Sainsbury’s is to explore other emerging markets alongside China as it seeks to outline long-term growth opportunities for the business.
Sainsbury’s group development director Darren Shapland said: “We will consider other emerging markets including India but at the moment China is the only international market where we currently have resources.”
Shapland said Sainsbury’s has a sourcing office of about 100 people in Shanghai, and a team of six dedicated to scoping out the retail market in China. The retail team was set up three months ago and is carrying out extensive consumer research, “looking at Chinese homes, how they shop, cook, live”, he said.

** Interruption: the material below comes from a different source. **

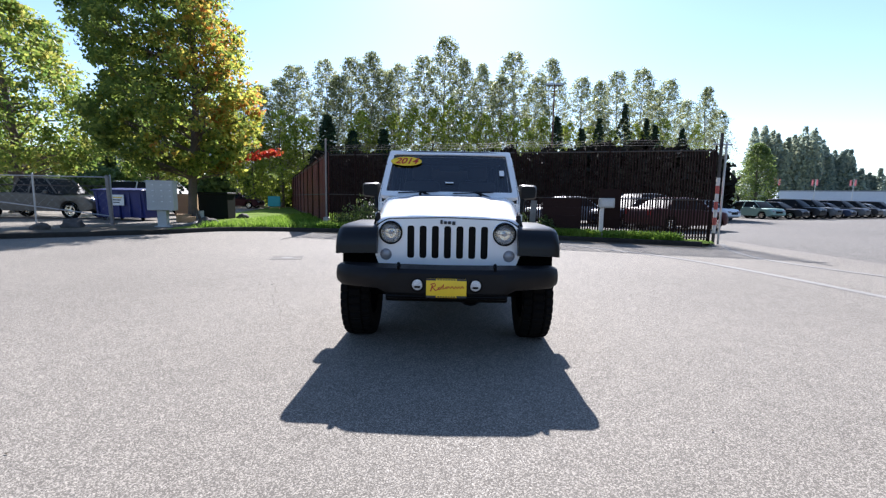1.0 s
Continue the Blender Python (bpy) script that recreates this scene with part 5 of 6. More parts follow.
bm = bmesh.new()
W0, W1 = 0.755, 0.69
plate(bm, rounded([(-W0, 0), (W0, 0), (W1, 1), (-W1, 1)], 0.04, 3), [rounded([(-W0 + 0.06, 0.10), (W0 - 0.06, 0.10), (W1 - 0.05, 0.92), (-W1 + 0.05, 0.92)], 0.03, 3)], "y", -0.02, 0.03)
for v in bm.verts:
    p = screen_point(v.co.x, v.co.z)
    v.co = p + Vector((0, v.co.y, -v.co.y * 0.65))
frame_ob = part("windscreen_frame", bm, M["white_paint"], jeep)
bm = bmesh.new()
cols = 13
rings = [[screen_point(-(W0 - 0.05 - 0.06 * v) + 2 * (W0 - 0.05 - 0.06 * v) * k / (cols - 1), v) for k in range(cols)] for v in (0.09, 0.35, 0.65, 0.93)]
loft(bm, rings, caps=False, closed=False)
part("windscreen", bm, M["tint_front"], jeep, "lightly tinted windscreen glass")
for u in (-0.14, 0.46):
    bm = bmesh.new()
    a, b = screen_point(u, -0.03) + Vector((0, -0.03, 0.015)), screen_point(u - 0.17, 0.10) + Vector((0, -0.035, 0.01))
    tube(bm, [a + Vector((0.01, -0.01, -0.02)), a, a.lerp(b, 0.5), b], 0.012, 6)
    c, d = screen_point(u - 0.42, 0.075) + Vector((0, -0.03, 0.008)), screen_point(u + 0.02, 0.115) + Vector((0, -0.03, 0.008))
    tube(bm, [c, c.lerp(d, 0.5), d], 0.007, 6)
    part("wiper", bm, M["satin_black"], jeep, "black wiper arm")
    bm = bmesh.new()
    lathe(bm, [(0.02, -0.02), (0.02, 0.02), (0.012, 0.03)], "z", a + Vector((0, -0.02, -0.02)), 10)
    part("wiper_pivot", bm, M["satin_black"], jeep)
# year sticker, service tag and mirror behind the glass
bm = bmesh.new()
ring = [Vector((0.178 * math.cos(t), 0.062 * math.sin(t))) for t in (2 * math.pi * k / 36 for k in range(36))]
tilt = math.degrees(math.atan2(a_hi.y - a_lo.y, a_hi.x - a_lo.x))
loft(bm, [[(p.x, p.y, z) for p in ring] for z in (0, 0.003)])
st = part("year_sticker", bm, M["yellow"], jeep, "yellow oval sticker reading 2014")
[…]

He maintained opening in China is “being reviewed as part of the long-term growth of the business” as “our three to five year plan is already set out”. However, he said: “If the review says we should do something quicker then we will.”
Sainsbury’s this week revealed that customer numbers are at an “all-time high” as it unveiled an 8.1% increase in underlying pre-tax profit to £332m in its results for the 28 weeks to October 2. Total sales including VAT were up 7% to £11.9bn and like-for-likes including VAT but excluding fuel were up 2%.
King said the grocer’s coupon at till promotion, which is a year old, will be “a bigger part of our Christmas campaign than last year”. Sainsbury’s will launch its festive ad campaign on Monday.
He said Sainsbury’s is outperforming the market because it is “delivering on what we set out at the start of the turnaround”.
He also explained that Sainsbury’s is a touch below the market in the amount of promotions, with Sainsbury’s about 34% to 35% and the rest of the market around 36% to 37%. He said this is due to its push on own-label, which is a larger proportion of sales than the rest of the big four. He said: “We launched Switch & Save to push the value of own-label and own-label remains strong.”